Les médias occidentaux ne parlent que de HTS (Hayat Tahrir al-Cham) et ne mentionnent jamais l’Armée nationale syrienne, payée et armée par la Turquie, qui avance au Rojava en commettant des massacres. Quelle pourrait être l’influence de l’ANS dans le développement de la situation ?
Si la mission de HTS est de renverser le régime Assad, les factions militaires formées par la Turquie dans le nord à partir des factions militaires syriennes – se sont retirées de toutes les zones militaires qui faisaient face au régime – se sont fixées comme objectif d’affronter les forces kurdes, que la Turquie considère comme la plus grande menace à ses frontières. Par conséquent, je ne pense pas qu’elles joueront un rôle autre que celui qui leur a été assigné par la Turquie. Elles n’auront pas un grand rôle à jouer dans le destin de la prochaine Syrie, si ce n’est celui d’une force de pression turque sur les vrais vainqueurs en Syrie.
Al-Joulani se présente comme un homme qui a changé. Lui fais-tu confiance ainsi qu’au HTS pour le rétablissement d’une forme de démocratie en Syrie ?
Ni moi ni la plupart des Syrien·nes qui se sont réjoui·es de la chute du régime dans les mains d’al-Joulani ne font confiance aux discours et aux assurances qu’al-Joulani donne aux Syrien·nes. La joie qui a submergé les Syrien·nes avec la chute du régime Assad est accompagnée par la prudence et la peur pour la démocratie et les libertés retrouvées depuis le début de la révolution, en raison de la forte présence d’al-Joulani.
Certains chercheurs prétendent que tout ceci est la continuation de la révolution de 2011, pouvons-nous les croire ?

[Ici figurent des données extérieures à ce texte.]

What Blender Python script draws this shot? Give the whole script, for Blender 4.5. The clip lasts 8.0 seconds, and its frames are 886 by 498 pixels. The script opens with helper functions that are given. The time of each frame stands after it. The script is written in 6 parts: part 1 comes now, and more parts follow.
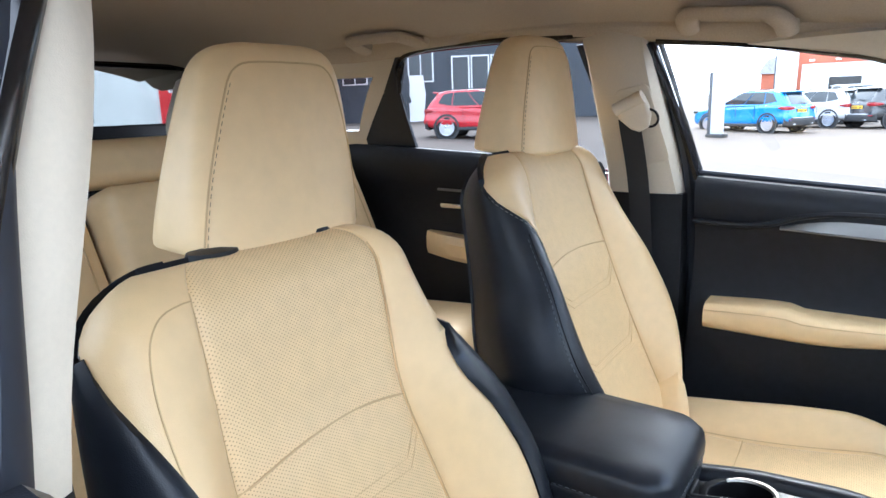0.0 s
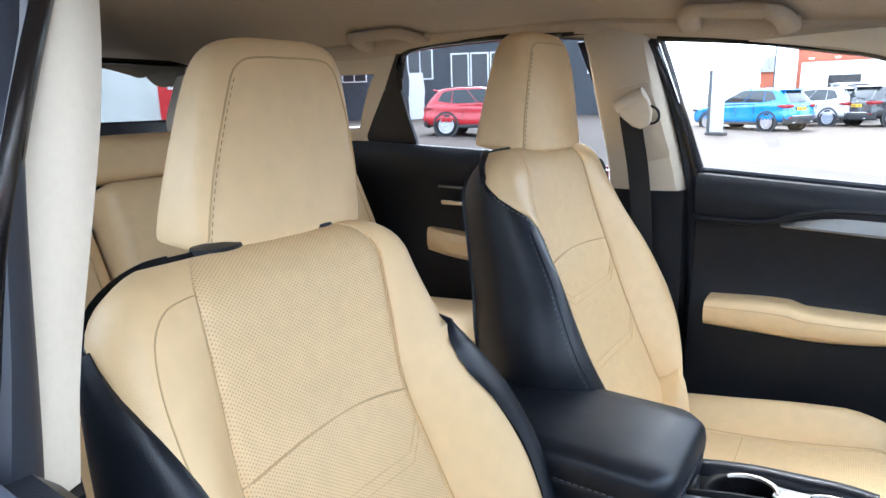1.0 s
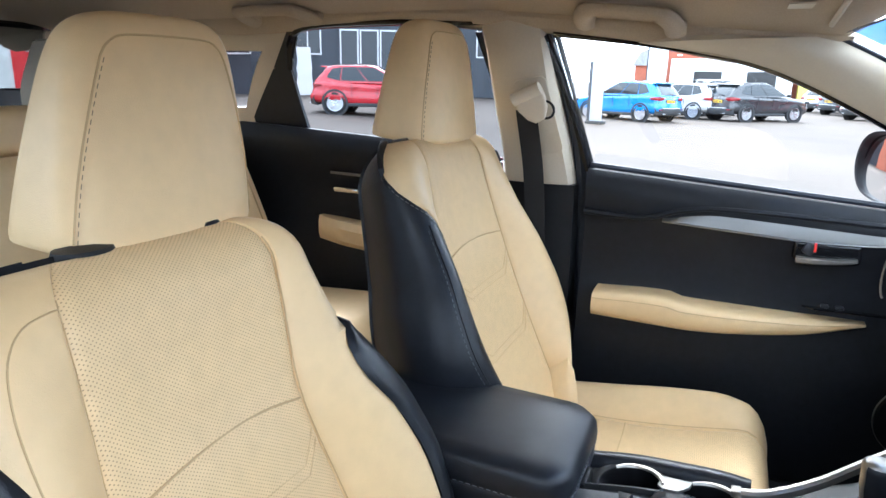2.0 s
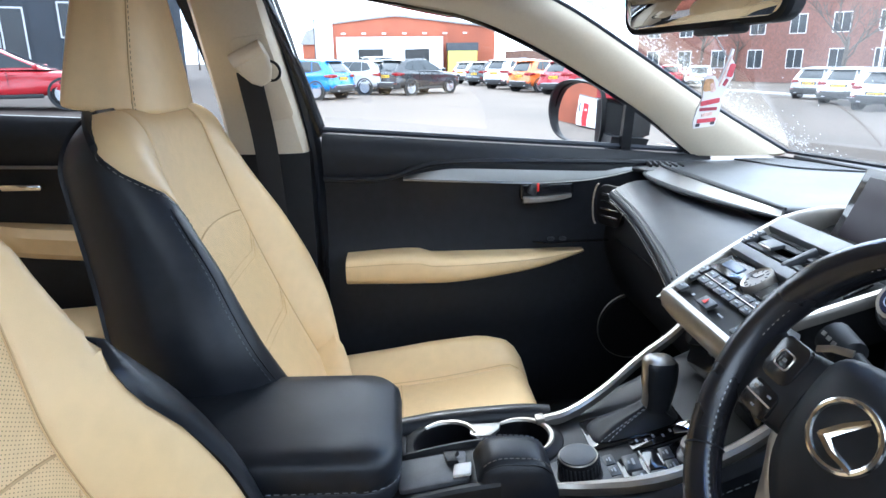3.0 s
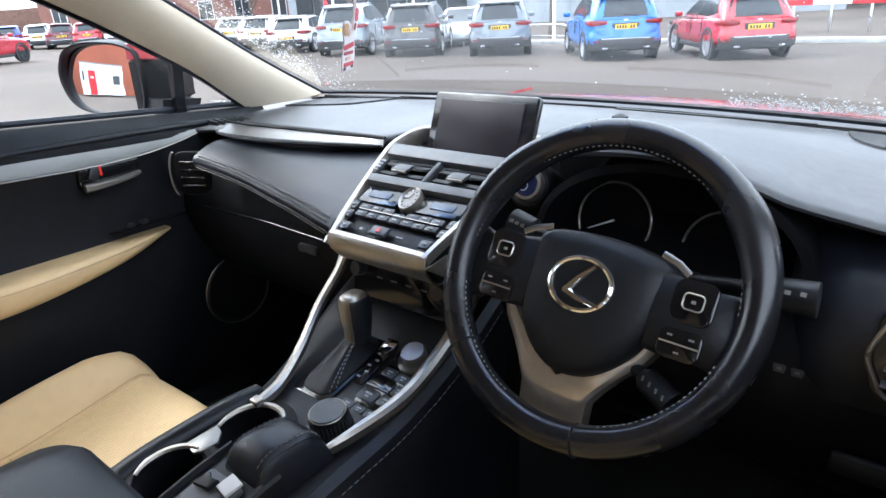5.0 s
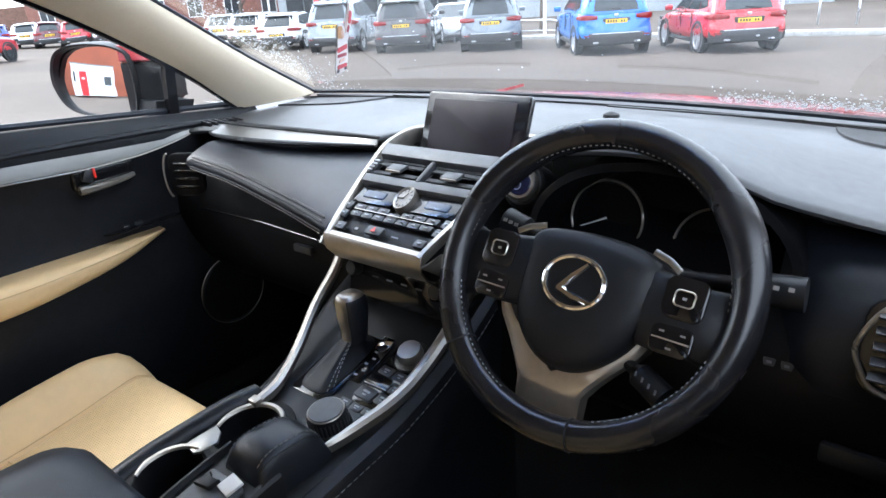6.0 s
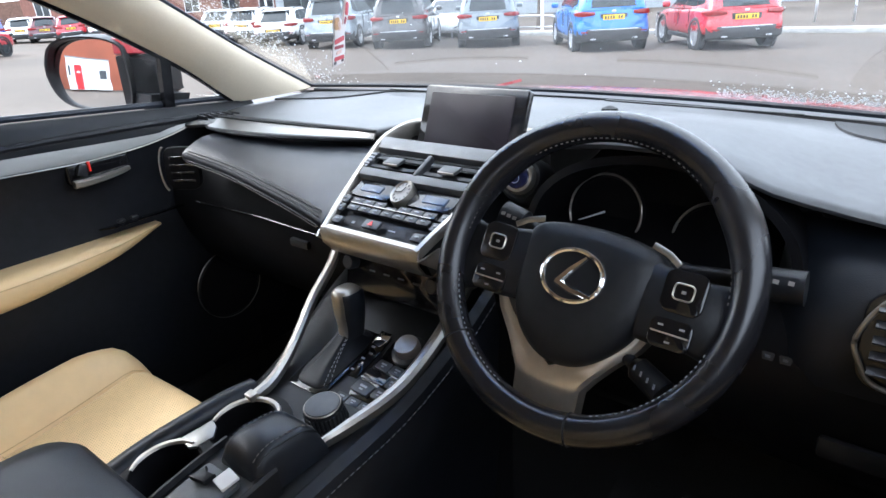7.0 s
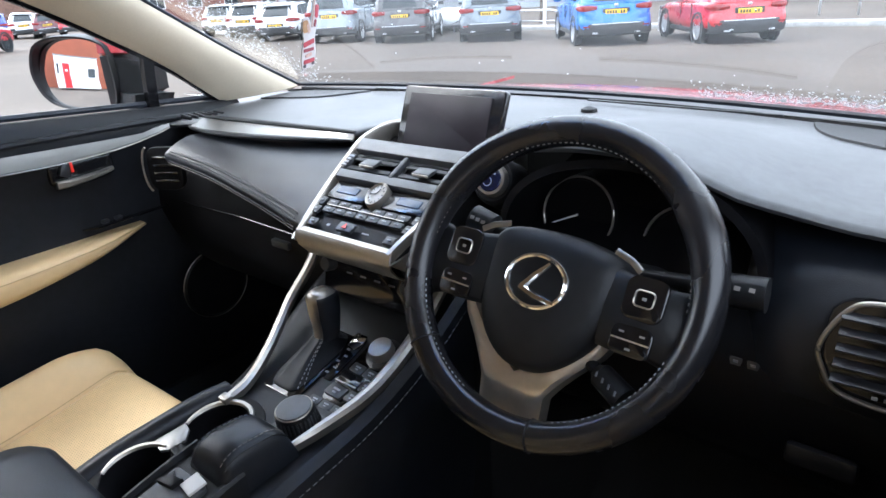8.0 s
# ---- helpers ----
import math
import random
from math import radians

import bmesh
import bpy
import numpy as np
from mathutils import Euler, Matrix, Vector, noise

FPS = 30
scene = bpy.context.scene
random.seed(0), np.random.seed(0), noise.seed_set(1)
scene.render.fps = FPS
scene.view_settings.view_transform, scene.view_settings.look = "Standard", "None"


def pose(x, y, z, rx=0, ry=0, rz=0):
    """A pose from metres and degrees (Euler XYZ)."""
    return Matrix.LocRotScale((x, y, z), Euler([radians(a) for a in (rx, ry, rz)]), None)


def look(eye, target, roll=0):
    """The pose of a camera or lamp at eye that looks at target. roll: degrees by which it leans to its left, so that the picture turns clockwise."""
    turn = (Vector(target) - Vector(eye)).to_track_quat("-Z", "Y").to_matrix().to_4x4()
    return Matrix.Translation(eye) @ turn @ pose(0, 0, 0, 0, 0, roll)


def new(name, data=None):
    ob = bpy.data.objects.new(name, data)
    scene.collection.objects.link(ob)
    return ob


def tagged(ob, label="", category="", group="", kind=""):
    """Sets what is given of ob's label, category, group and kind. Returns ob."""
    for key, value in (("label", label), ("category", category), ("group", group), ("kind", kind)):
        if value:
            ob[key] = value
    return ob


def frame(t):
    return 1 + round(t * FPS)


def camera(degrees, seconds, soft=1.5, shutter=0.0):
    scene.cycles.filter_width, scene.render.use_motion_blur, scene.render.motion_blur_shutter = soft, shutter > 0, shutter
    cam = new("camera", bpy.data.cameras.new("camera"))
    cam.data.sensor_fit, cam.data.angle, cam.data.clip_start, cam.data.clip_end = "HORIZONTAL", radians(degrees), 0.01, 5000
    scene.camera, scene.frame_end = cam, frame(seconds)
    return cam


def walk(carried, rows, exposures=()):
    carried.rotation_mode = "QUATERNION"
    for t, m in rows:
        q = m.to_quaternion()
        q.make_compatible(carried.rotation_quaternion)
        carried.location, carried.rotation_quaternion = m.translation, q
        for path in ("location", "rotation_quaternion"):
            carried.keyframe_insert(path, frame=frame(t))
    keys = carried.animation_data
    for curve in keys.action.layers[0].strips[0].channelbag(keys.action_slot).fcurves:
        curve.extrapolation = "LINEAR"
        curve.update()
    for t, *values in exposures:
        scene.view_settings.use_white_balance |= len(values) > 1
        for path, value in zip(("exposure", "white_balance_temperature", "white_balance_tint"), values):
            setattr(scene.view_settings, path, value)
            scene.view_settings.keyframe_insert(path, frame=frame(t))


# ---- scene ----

Depuis le début de la révolution, en particulier après la quatrième année de la révolution syrienne, de nombreux Syrien·nes considèrent les factions militaires salafistes jihadistes comme des forces contre-révolutionnaires, et les dernières années ont montré que la population du nord de la Syrie rejette les HTS. Les manifestations qui ont eu lieu cette année contre al-Joulani à Idlib et qui ont exigé sa chute en sont la preuve.